Latent Guided Sampling for Combinatorial Optimization
This work addresses computational bottlenecks in combinatorial optimization for applications such as logistics and manufacturing, offering an incremental improvement over existing neural methods.
The paper tackled the challenge of combinatorial optimization in domains like logistics and drug discovery by proposing LGS-Net, a latent space model with Latent Guided Sampling, which achieved state-of-the-art performance among RL-based approaches on benchmark routing tasks.

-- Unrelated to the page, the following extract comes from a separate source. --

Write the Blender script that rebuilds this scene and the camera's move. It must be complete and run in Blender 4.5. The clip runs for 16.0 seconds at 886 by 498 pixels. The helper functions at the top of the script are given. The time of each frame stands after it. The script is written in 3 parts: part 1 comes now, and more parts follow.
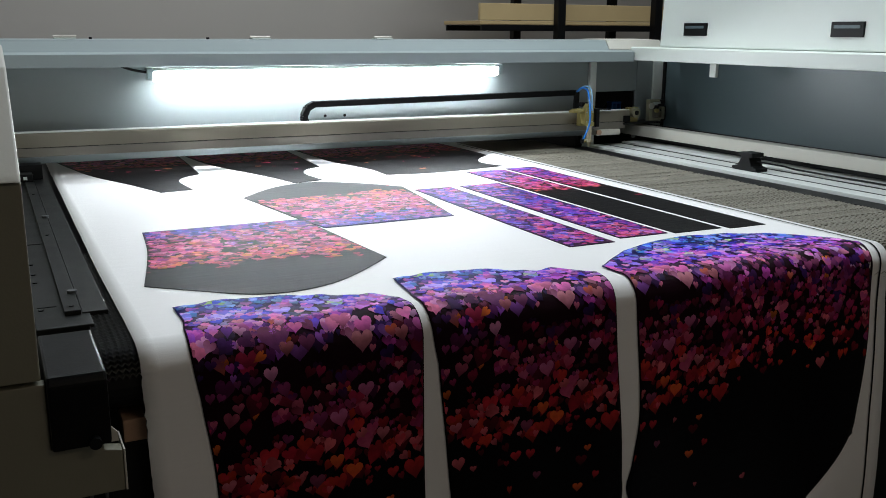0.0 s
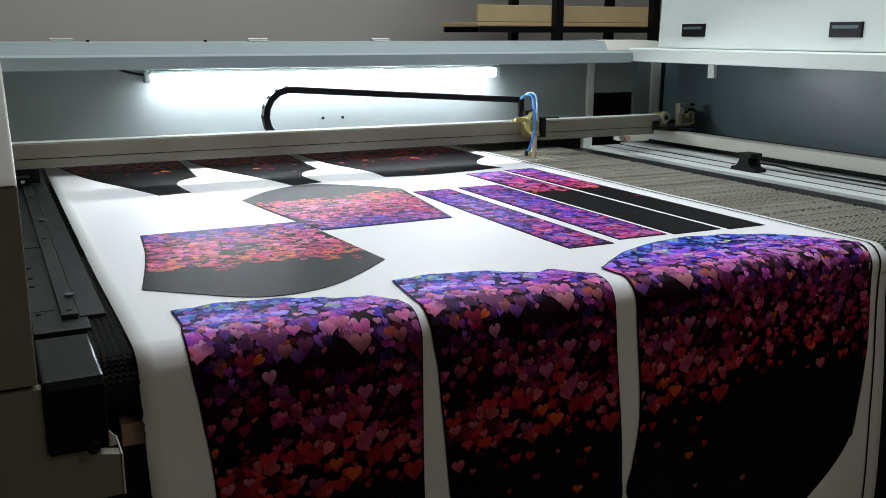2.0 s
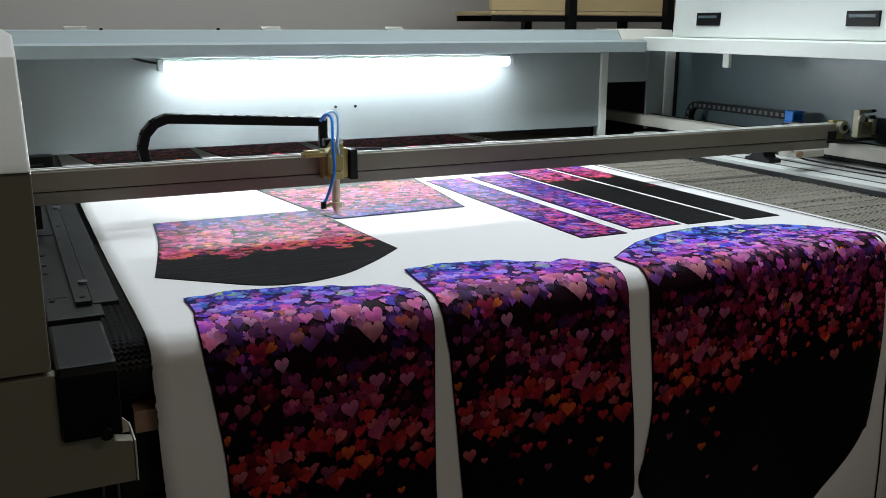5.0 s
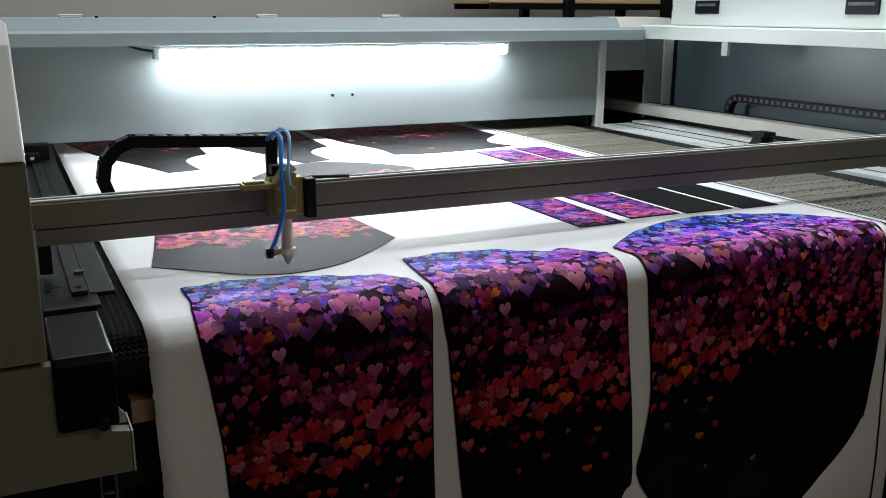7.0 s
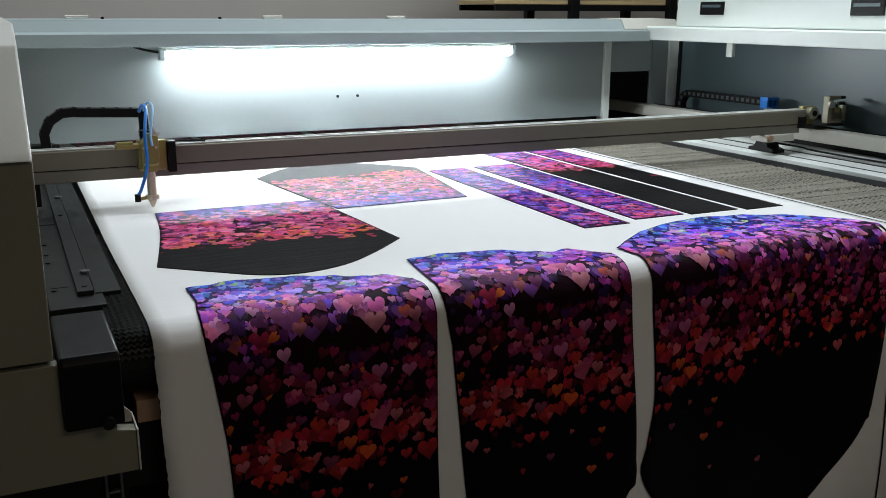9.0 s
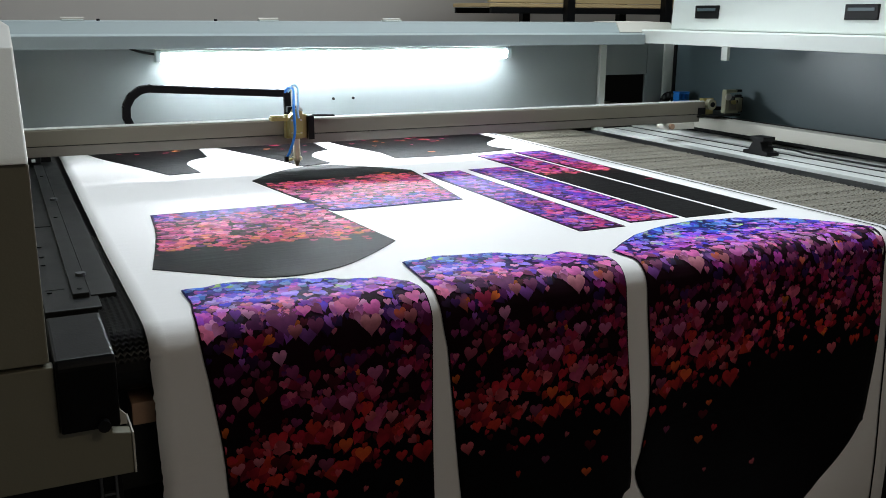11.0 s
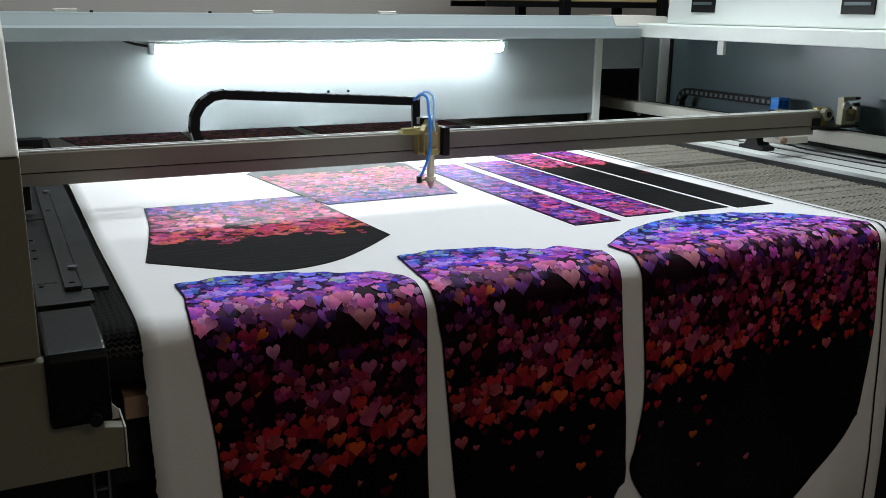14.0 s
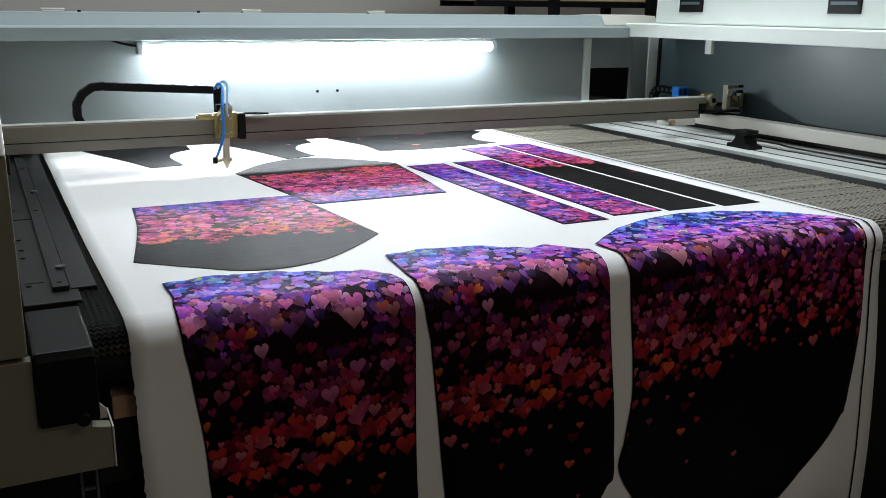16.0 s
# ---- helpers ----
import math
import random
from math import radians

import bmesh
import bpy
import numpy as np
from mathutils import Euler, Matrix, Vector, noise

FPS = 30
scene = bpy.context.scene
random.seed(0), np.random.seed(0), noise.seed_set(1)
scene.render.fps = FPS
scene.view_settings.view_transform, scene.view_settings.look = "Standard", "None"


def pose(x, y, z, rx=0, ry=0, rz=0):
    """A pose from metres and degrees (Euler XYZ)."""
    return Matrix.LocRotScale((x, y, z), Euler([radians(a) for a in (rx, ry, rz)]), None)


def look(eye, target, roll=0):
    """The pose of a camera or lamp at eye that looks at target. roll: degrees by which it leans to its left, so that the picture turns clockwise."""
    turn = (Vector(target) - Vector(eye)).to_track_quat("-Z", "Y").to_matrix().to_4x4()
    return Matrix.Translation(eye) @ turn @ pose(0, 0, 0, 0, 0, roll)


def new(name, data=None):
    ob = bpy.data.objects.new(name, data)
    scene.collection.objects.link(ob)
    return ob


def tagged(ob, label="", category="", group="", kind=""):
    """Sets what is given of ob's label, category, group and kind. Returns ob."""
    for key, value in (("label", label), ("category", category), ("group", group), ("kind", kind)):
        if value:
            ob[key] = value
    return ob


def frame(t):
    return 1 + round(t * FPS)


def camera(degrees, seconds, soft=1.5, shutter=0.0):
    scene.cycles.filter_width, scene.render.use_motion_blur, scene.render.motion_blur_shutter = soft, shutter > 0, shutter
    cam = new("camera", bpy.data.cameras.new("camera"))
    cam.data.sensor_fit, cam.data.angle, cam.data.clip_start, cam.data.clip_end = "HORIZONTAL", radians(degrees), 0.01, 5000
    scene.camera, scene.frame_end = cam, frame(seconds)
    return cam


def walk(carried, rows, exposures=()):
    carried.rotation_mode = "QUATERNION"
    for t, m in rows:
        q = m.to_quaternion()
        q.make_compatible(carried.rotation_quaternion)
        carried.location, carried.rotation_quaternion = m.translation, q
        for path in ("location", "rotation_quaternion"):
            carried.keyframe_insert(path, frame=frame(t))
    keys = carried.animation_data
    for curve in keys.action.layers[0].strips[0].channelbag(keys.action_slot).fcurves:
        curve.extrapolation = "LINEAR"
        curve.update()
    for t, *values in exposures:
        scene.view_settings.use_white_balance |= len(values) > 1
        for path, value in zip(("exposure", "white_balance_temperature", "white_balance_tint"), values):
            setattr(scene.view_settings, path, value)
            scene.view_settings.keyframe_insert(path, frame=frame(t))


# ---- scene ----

Combinatorial Optimization problems are widespread in domains such as logistics, manufacturing, and drug discovery, yet their NP-hard nature makes them computationally challenging. Recent Neural Combinatorial Optimization methods leverage deep learning to learn solution strategies, trained via Supervised or Reinforcement Learning (RL). While promising, these approaches often rely on task-specific augmentations, perform poorly on out-of-distribution instances, and lack robust inference mechanisms. Moreover, existing latent space models either require labeled data or rely on pre-trained policies. In this work, we propose LGS-Net, a novel latent space model that conditions on problem instances, and introduce an efficient inference method, Latent Guided Sampling (LGS), based on Markov Chain Monte Carlo and Stochastic Approximation. We show that the iterations of our method form a time-inhomogeneous Markov Chain and provide rigorous theoretical convergence guarantees. Empirical results on benchmark routing tasks show that our method achieves state-of-the-art performance among RL-based approaches.